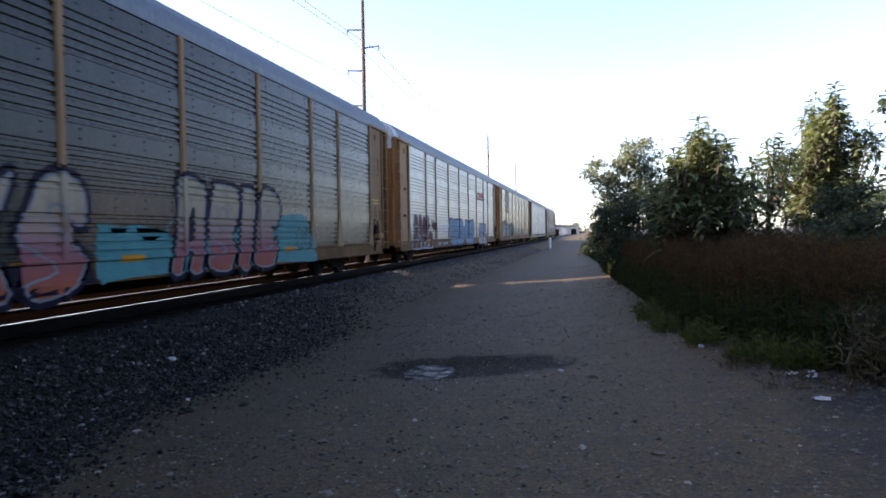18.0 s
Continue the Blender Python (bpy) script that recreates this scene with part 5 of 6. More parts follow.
    # third car: dark panels with cyan and silver pieces
    c, k = CARS[2], "panels"
    bm = bmesh.new()
    blob(bm, 3.4, 1.05, .45, .35)
    blob(bm, 4.15, 1.25, .4, .42)
    blob(bm, 4.75, 1.0, .35, .42)
    poly(bm, [(2.7, .5), (5.2, .5), (5.2, .84), (2.7, .84)])
    lay("graffiti_fill", bm, p_tan, c, k, 1, "tan sprayed figures")
    bm = bmesh.new()
    stroke(bm, [(3.78, 1.02), (3.74, 1.35), (3.9, 1.56), (4.02, 1.44), (3.95, 1.3), (4.12, 1.24), (4.3, 1.36), (4.44, 1.3)], .045)
    stroke(bm, [(3.84, 1.44), (4.0, 1.36), (4.12, 1.46), (4.3, 1.5), (4.36, 1.38)], .055)
    for u, v in ((3.86, 1.14), (3.98, 1.1), (4.1, 1.09), (4.22, 1.11), (4.33, 1.16)):
        stroke(bm, [(u, v), (u + .02, v - .13)], .03)
    stroke(bm, [(3.8, 1.18), (4.1, 1.12), (4.4, 1.2)], .03)
    stroke(bm, [(3.75, 1.5), (4.0, 1.62), (4.35, 1.55)], .04)
    stroke(bm, [(3.7, .88), (3.95, .95), (4.25, .9)], .05)
    blob(bm, 4.9, 1.1, .05, .06, 2)
    blob(bm, 3.55, .62, .14, .12, 2)
    blob(bm, 4.2, .62, .12, .14, 2)
    blob(bm, 5.0, .8, .25, .3, 2)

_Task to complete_
Without the pictures, output the full listing exactly as it stands.

_Answer for the task_
18.0 s
Continue the Blender Python (bpy) script that recreates this scene with part 5 of 6. More parts follow.
    # third car: dark panels with cyan and silver pieces
    c, k = CARS[2], "panels"
    bm = bmesh.new()
    blob(bm, 3.4, 1.05, .45, .35)
    blob(bm, 4.15, 1.25, .4, .42)
    blob(bm, 4.75, 1.0, .35, .42)
    poly(bm, [(2.7, .5), (5.2, .5), (5.2, .84), (2.7, .84)])
    lay("graffiti_fill", bm, p_tan, c, k, 1, "tan sprayed figures")
    bm = bmesh.new()
    stroke(bm, [(3.78, 1.02), (3.74, 1.35), (3.9, 1.56), (4.02, 1.44), (3.95, 1.3), (4.12, 1.24), (4.3, 1.36), (4.44, 1.3)], .045)
    stroke(bm, [(3.84, 1.44), (4.0, 1.36), (4.12, 1.46), (4.3, 1.5), (4.36, 1.38)], .055)
    for u, v in ((3.86, 1.14), (3.98, 1.1), (4.1, 1.09), (4.22, 1.11), (4.33, 1.16)):
        stroke(bm, [(u, v), (u + .02, v - .13)], .03)
    stroke(bm, [(3.8, 1.18), (4.1, 1.12), (4.4, 1.2)], .03)
    stroke(bm, [(3.75, 1.5), (4.0, 1.62), (4.35, 1.55)], .04)
    stroke(bm, [(3.7, .88), (3.95, .95), (4.25, .9)], .05)
    blob(bm, 4.9, 1.1, .05, .06, 2)
    blob(bm, 3.55, .62, .14, .12, 2)
    blob(bm, 4.2, .62, .12, .14, 2)
    blob(bm, 5.0, .8, .25, .3, 2)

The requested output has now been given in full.